- _Given problem_:
Transcribe the material word for word, but without the images.
begin Source excerpt
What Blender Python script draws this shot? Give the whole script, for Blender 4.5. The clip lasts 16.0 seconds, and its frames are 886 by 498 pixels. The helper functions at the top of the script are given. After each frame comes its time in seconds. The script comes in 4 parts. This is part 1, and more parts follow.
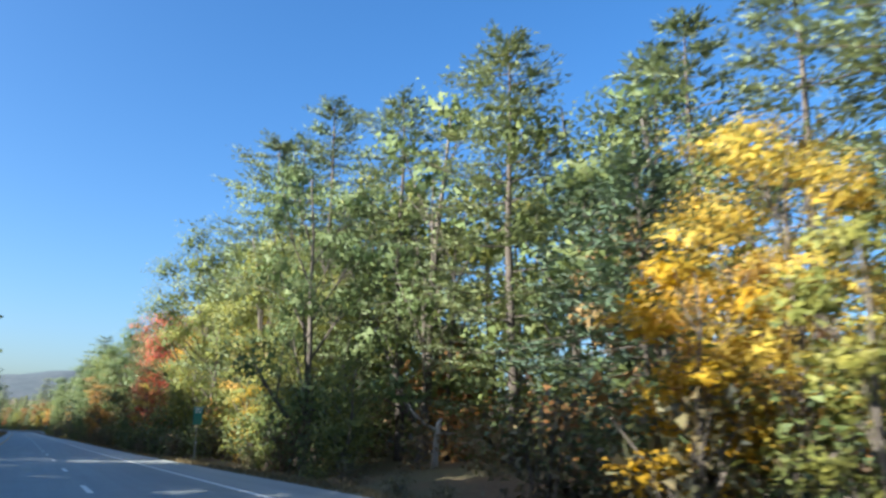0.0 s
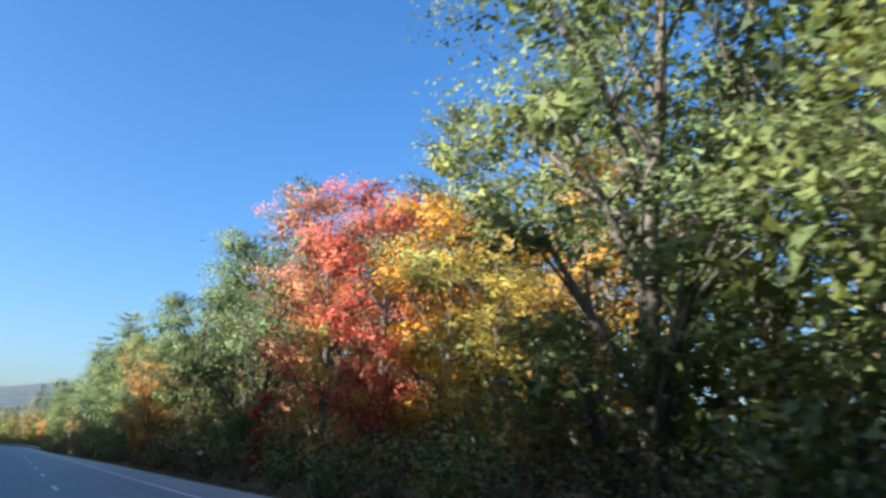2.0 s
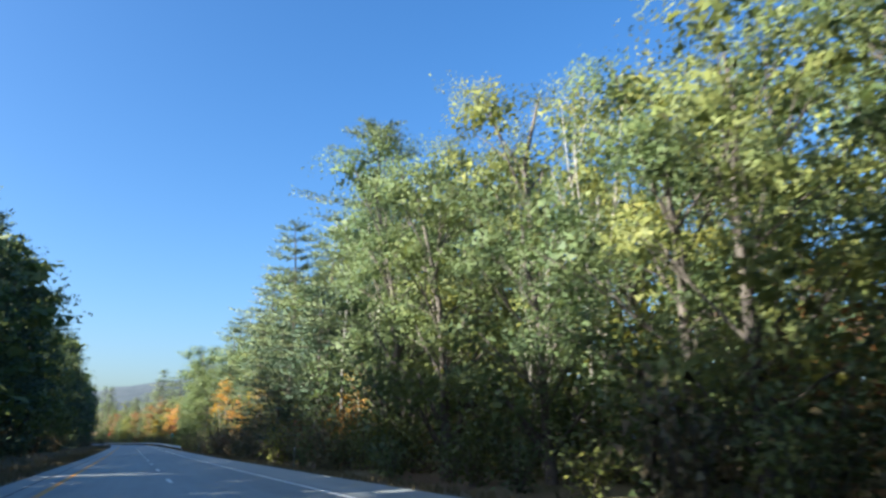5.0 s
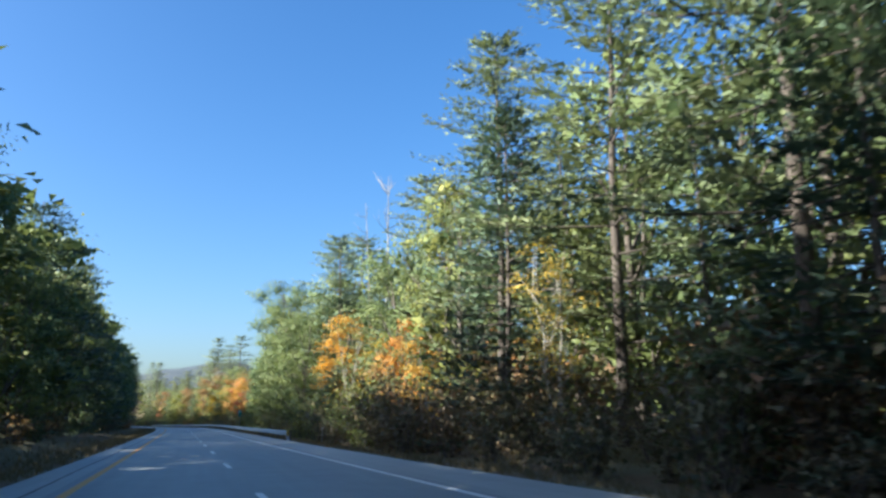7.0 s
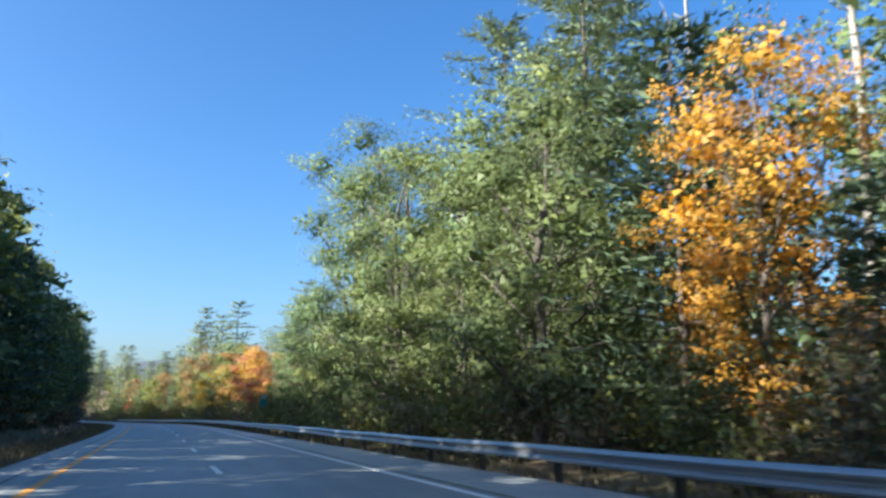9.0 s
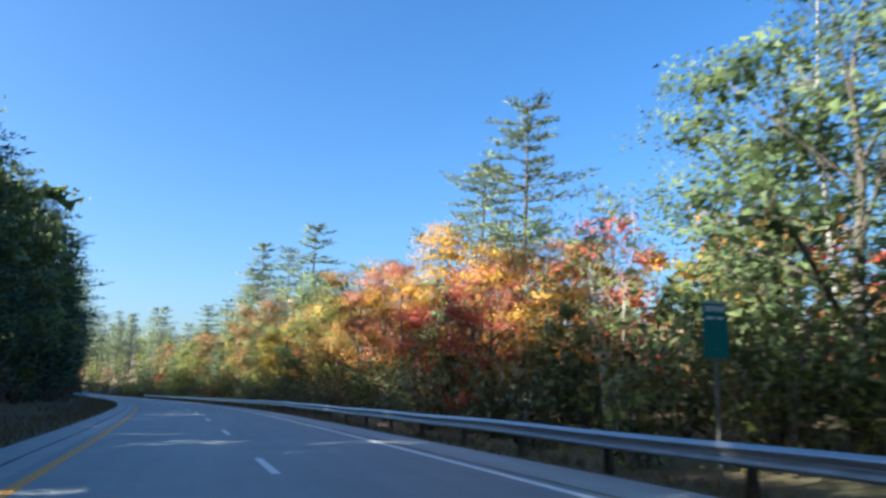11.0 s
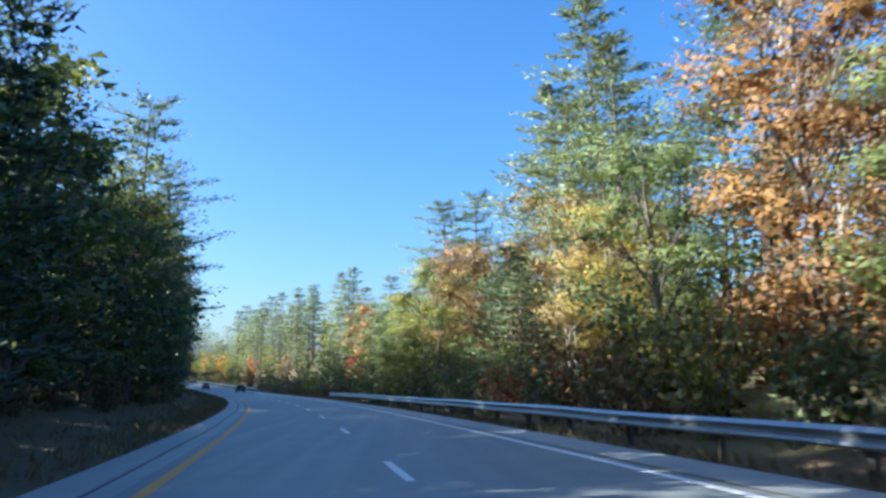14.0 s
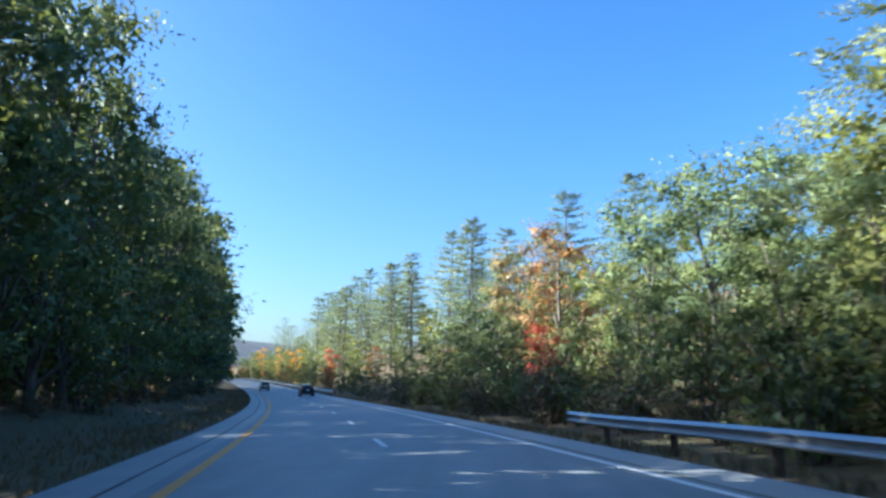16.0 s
end Source excerpt
- _Written response_:
What Blender Python script draws this shot? Give the whole script, for Blender 4.5. The clip lasts 16.0 seconds, and its frames are 886 by 498 pixels. The helper functions at the top of the script are given. After each frame comes its time in seconds. The script comes in 4 parts. This is part 1, and more parts follow.
0.0 s
2.0 s
5.0 s
7.0 s
9.0 s
11.0 s
14.0 s
16.0 s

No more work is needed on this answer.